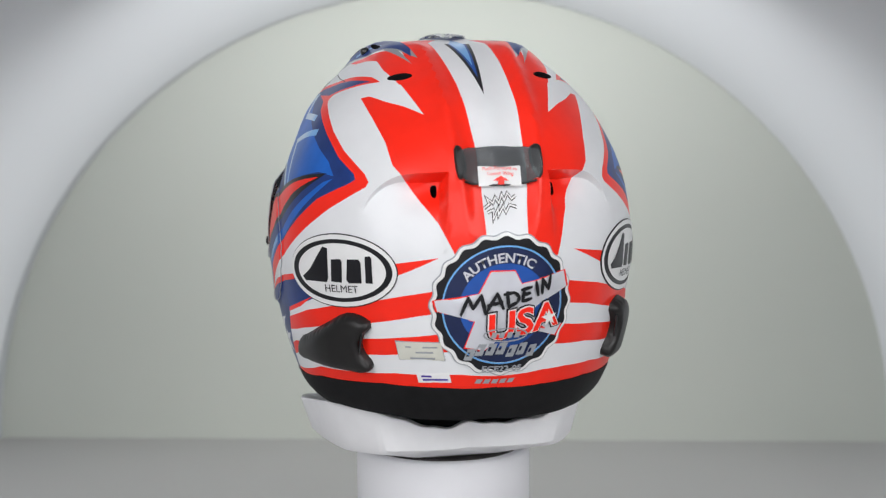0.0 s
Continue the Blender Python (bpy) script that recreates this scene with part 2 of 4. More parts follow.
# ---- the light tunnel ----
def booth():
    tagged(new("floor", block("floor", (1.26, 0.62, 0.02), (0, 0.23, FLOOR - 0.01), FLOOR_M)),
           "smooth white board floor of the light tunnel", "floor", kind="structure")
    # added box, out of view, that encloses the tunnel and the lamps
    tagged(new("ground", block("ground", (3.2, 4.2, 0.02), (0, -1.0, FLOOR - 0.034), ROOM)),
           "plain grey floor of an added, unseen enclosure round the light tunnel", "floor", kind="structure")
    for name, size, centre in (("wall_east", (0.04, 4.2, 2.2), (1.62, -1.0, FLOOR + 1.06)), ("wall_west", (0.04, 4.2, 2.2), (-1.62, -1.0, FLOOR + 1.06)),
                               ("wall_south", (3.2, 0.04, 2.2), (0, -3.12, FLOOR + 1.06)), ("wall_north", (3.2, 0.04, 2.2), (0, 1.12, FLOOR + 1.06))):
        tagged(new(name, block(name, size, centre, ROOM)), "plain grey wall of an added, unseen enclosure", "wall", kind="structure")
    tagged(new("ceiling", block("ceiling", (3.2, 4.2, 0.04), (0, -1.0, FLOOR + 2.18), ROOM)), "plain grey ceiling of an added, unseen enclosure", "ceiling", kind="structure")
    b = new("backdrop", block("backdrop", (1.6, 0.02, 0.9), (0, 0.01, 0.42), BACK_M))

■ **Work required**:
Write out only the final block of lines, starting at the line with "Continue the Blender" and running to the end of the material.

■ **Response**:
Continue the Blender Python (bpy) script that recreates this scene with part 2 of 4. More parts follow.
# ---- the light tunnel ----
def booth():
    tagged(new("floor", block("floor", (1.26, 0.62, 0.02), (0, 0.23, FLOOR - 0.01), FLOOR_M)),
           "smooth white board floor of the light tunnel", "floor", kind="structure")
    # added box, out of view, that encloses the tunnel and the lamps
    tagged(new("ground", block("ground", (3.2, 4.2, 0.02), (0, -1.0, FLOOR - 0.034), ROOM)),
           "plain grey floor of an added, unseen enclosure round the light tunnel", "floor", kind="structure")
    for name, size, centre in (("wall_east", (0.04, 4.2, 2.2), (1.62, -1.0, FLOOR + 1.06)), ("wall_west", (0.04, 4.2, 2.2), (-1.62, -1.0, FLOOR + 1.06)),
                               ("wall_south", (3.2, 0.04, 2.2), (0, -3.12, FLOOR + 1.06)), ("wall_north", (3.2, 0.04, 2.2), (0, 1.12, FLOOR + 1.06))):
        tagged(new(name, block(name, size, centre, ROOM)), "plain grey wall of an added, unseen enclosure", "wall", kind="structure")
    tagged(new("ceiling", block("ceiling", (3.2, 4.2, 0.04), (0, -1.0, FLOOR + 2.18), ROOM)), "plain grey ceiling of an added, unseen enclosure", "ceiling", kind="structure")
    b = new("backdrop", block("backdrop", (1.6, 0.02, 0.9), (0, 0.01, 0.42), BACK_M))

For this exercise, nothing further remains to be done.